Dual cameras produce good photos, though software bokeh is mostly a gimmick
The 2017 GR5 is equipped with two cameras at the rear: a primary 12-megapixel shooter and a 2-megapixel secondary camera. Just like the Honor 6 Plus, the 2-megapixel secondary camera is for taking depth information, which is combined with the 12-megapixel main camera to produce software bokeh in shots.
We’ve seen the effect before in the Honor 6 Plus, P9 and now, the 2017 GR5, and while the effect is a little more convincing and polished this time around, it all boils down to how you capture images with the camera. A single subject (or point) in the foreground with a bit of distance in the background creates the most convincing photos.
With the wide-angle shooting mode selected, you can artificially recreate apertures from f/16 to f/0.9. Like we said before, the apertures are generated via software, and don’t really let more light in. For the best results, try keeping the aperture at around f/2.4 for convincing bokeh.
As far as the phone’s imaging prowess, it manages to perform better than we expected. Images shot have good detail and color, and the camera does a good job in focusing at a subject. Low-light performance is quite surprising as well, and we were very surprised to see the quality of the photos taken with the phone’s camera, considering the price range.
Can easily get through the day
This year’s GR5 gets a leg up in the battery deparment compared to its older brother, packing a 3340mAh battery inside of its body. Huawei quotes around two days of battery life on a single charge, which is quite a claim.
In practice, we found it to be closer to around a day and a half, but considering the slightly upgraded battery, that’s pretty good, all things considering. It’s not unusual to see the battery hovering at around 40-50% at the end of the working day with moderate use – the Kirin 655 octa-core processor is definitely a very efficient SoC, all things considering.
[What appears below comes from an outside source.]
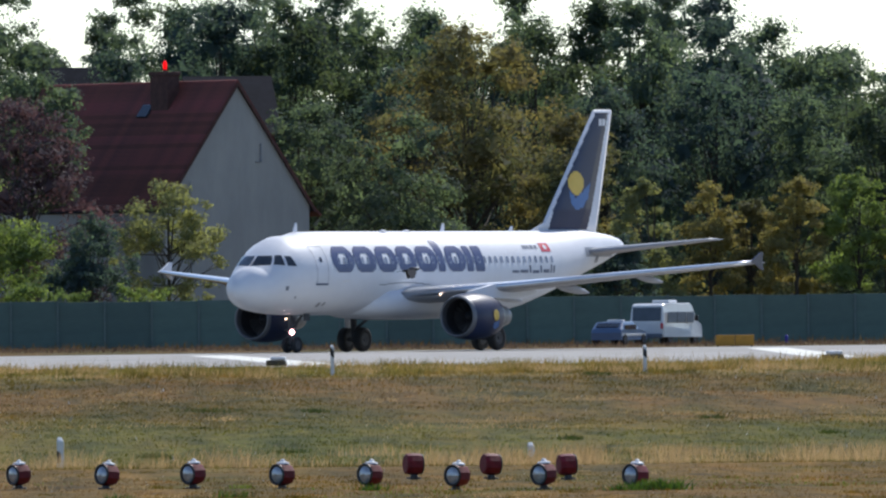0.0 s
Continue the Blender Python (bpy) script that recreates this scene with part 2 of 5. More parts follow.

Verdict: A great mid-range smartphone for the money
Huawei is starting off 2017 with a very solid mid-range device. The GR5 2017 (or Honor 6X, or Mate 9 Lite) has a lot to offer. A relatively powerful processor, large battery, excellent endurance and solid camera make this a solid winner for the Chinese company. If you’ve managed to hold off buying a phone during the holidays or are due for an upgrade, you definitely have to check out the GR5 2017. It’s definitely great value for the money.